Based on your early bio, you also have the credentials of an academician. You earned your bachelors, your masters then your PhD therein ‘Doc.’ You did teaching. Did you enjoy the classroom and do you have any desire to teach again?
I sure did. But, to stay up and have something besides life experience to share, also requires intense study. At this phase, my only return to the classroom would be as a guest one-time speaker rather than teaching a course. I have been away from the technology of broadcasting for so long that it would require much time in preparation to be able to share with the students. So, in my opinion, my main value would be life experience. I could only flesh that out to one or two sessions.
You have many interests. How much longer do you want to do this?
As long as I enjoy it and am satisfied with my work. NBC has been very kind in allowing me to work on a series of Walter Alston contracts. So each year after the season, it’s a matter of talking with people I have grown to trust. I have no other interests. Certainly my wife and the dogs and I aren’t going to get on a lot of airplanes. We do hope to see Britain, Ireland, and Scotland sometime. But, we do some camping trips inside of our state of Michigan that are the highlight of our off-season.
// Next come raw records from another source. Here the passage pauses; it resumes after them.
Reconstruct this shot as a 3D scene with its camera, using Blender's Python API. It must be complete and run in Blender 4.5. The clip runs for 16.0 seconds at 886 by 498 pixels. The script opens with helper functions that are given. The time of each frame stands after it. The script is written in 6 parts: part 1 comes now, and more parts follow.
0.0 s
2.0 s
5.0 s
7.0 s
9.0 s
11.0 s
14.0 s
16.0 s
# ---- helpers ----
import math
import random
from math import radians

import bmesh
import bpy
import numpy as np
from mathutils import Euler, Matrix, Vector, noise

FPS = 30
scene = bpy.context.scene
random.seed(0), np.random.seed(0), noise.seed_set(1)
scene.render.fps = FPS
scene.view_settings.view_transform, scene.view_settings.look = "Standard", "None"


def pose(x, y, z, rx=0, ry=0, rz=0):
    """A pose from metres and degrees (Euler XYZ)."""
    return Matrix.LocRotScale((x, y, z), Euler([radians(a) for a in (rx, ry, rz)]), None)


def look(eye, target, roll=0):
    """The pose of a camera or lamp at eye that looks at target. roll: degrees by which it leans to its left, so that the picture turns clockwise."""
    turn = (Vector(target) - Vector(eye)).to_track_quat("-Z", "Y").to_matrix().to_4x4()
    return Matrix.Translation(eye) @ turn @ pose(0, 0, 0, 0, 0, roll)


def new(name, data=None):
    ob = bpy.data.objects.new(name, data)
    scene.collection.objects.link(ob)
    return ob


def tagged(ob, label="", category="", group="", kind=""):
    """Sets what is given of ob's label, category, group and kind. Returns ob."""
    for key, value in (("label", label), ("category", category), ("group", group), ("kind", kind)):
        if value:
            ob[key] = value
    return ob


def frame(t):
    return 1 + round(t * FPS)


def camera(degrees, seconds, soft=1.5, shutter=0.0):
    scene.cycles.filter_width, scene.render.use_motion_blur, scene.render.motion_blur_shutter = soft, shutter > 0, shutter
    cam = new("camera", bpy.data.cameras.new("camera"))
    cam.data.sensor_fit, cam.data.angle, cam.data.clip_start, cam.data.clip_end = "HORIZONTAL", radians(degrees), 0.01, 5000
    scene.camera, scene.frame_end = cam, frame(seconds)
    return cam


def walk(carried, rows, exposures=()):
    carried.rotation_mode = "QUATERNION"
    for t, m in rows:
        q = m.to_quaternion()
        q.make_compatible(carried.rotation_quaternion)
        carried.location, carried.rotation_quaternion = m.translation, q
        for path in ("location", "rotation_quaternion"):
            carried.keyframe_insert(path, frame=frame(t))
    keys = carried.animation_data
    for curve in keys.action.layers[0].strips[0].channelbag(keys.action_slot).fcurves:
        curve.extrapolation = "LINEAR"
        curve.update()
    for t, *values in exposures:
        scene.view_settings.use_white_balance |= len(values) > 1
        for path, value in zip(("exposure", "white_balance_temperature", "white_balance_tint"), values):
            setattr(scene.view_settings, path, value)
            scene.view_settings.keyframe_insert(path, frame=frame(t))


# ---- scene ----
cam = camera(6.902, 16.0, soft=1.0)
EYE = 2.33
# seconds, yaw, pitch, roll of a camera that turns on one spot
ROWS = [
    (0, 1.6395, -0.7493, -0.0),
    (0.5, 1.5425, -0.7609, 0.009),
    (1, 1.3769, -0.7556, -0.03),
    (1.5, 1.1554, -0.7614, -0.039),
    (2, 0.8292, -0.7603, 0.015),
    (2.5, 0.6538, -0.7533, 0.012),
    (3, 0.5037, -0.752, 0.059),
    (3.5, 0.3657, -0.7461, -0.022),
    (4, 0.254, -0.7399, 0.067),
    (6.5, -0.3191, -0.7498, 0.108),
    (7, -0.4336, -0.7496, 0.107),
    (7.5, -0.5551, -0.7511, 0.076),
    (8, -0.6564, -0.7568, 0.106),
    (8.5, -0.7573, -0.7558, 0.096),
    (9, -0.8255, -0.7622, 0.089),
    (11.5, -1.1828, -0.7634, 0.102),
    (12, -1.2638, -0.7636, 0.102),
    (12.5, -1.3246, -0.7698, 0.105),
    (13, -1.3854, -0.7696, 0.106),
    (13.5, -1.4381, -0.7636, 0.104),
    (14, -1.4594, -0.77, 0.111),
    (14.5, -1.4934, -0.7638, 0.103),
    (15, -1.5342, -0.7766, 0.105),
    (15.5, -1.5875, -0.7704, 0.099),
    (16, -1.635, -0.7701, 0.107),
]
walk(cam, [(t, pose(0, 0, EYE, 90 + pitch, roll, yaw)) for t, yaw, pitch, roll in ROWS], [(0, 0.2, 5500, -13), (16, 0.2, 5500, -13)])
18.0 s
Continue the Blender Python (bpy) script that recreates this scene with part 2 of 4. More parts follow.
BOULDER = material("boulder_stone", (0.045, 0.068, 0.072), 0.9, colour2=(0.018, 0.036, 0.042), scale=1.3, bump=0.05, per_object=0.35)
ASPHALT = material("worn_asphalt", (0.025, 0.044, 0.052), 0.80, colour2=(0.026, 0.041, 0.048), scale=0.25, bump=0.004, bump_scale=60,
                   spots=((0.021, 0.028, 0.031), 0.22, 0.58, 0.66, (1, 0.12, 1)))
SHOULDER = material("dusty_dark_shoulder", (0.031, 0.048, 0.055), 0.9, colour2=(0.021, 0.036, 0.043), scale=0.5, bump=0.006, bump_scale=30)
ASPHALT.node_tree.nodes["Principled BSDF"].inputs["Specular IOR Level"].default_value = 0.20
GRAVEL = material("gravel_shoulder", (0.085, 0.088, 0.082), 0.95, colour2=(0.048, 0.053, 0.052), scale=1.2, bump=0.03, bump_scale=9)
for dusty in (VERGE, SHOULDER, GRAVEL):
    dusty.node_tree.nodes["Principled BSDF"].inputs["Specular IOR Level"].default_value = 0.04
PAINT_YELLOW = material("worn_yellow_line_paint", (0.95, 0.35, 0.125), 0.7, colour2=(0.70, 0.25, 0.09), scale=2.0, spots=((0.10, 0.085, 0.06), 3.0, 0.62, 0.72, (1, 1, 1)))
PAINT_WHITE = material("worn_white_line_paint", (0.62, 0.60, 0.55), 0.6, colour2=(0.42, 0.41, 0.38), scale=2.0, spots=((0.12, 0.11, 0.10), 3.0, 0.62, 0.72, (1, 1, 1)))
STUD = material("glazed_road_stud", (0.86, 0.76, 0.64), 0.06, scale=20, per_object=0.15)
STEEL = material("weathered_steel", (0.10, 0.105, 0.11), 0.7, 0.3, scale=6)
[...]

Any suggestions on how hockey can grow its audience and fan base?
It’s doing a lot of it now. In Vegas they have 500 coming to practices and cheering goals in scrimmages, sellouts as well. I don’t have any suggestions.
Carolina’s Chuck Kaiton and ESPN’s Steve Levy say they miss the more physical play. Do you?
Tough time for me to say it’s not physical because I am in the Washington-Pittsburgh series and its plenty physical. In terms of fighting it’s not. With 90 percent of the players in visors, it’s hard to find something to hit in a fight anymore, so fighting is probably never going to be illegal but just rare. A survey in SI found that almost 100 percent of the players did not want to ban fighting.
Many call you the Vin Scully of the NHL. How does it make you feel and what would you pick up from Vin?
I am flattered to be in any sentence that also includes Vin. He has the greatest grasp on uniting our country for three hours. Pull up a chair. It was never about what politics you were, where you were on the economic ladder, what race or religion or whether you had a cell or flip phone… it wasn’t about differences… it was about why we were all together right then. It was to watch (or listen to) a game. And so the job was to have everyone enjoy that game. It is a privilege. That’s what I learned most of all from Vin.
Great interview with Mike Emrick. Being a big hockey (Rangers) fan in the ’60s when you could know every player in the six team NHL just by sight (no number needed), I heard Danny Gallivan and also Foster Hewitt (as I recall Mike Emrick’s voice and style is similar to Hewitt). And yes, I was at MSG when Red Berenson hit the post in OT versus Montreal in game 4 of the 1967 playoffs. John Ferguson scored a few minutes later to sweep the Rangers.. Thinking back, I remember Dan Kelly on Network TV (NBC?) and I also believe Bill Mazer was a network TV voice of hockey. I was a big hockey (Rangers) fan in the ’60s and remember well WHN’s (with Marv) broadcasting the “last six minutes of the first and second periods and all the action in the third.” Ridiculous it was. Win Elliott was a favorite of mine, on Channel 11 and also when he did radio for the Rangers. He used to get very excited and would get delightfully confused – if a goal was scored with one second to go in the period or game – he would scream out: “he scores at 15:99″ (instead of 19:59). Or if one of the teams pulled their goalie, he might repeatedly yell out..”no net, no net” when what he meant was there’s no goalie. One time there was a memorable moment when the Rangers scored a big goal and he declared: “hey, be careful, that furniture costs money!” Another ‘Win-ism” was: ‘The puck had no eyes.’ He used that line often when a rolling puck would somehow miss an open Ranger opponent’s net. The unlucky Rangers always seemed to need more pucks with eyes.
Doc Emrick is the very best. One of the fun things about listening to a game that he is doing is that you can actually hear in the voices of the other broadcasters that he is working with, in-studio, color analyst in the booth, between the benches, how excited that they are to be working with the great Doc Emrick. He raised their game.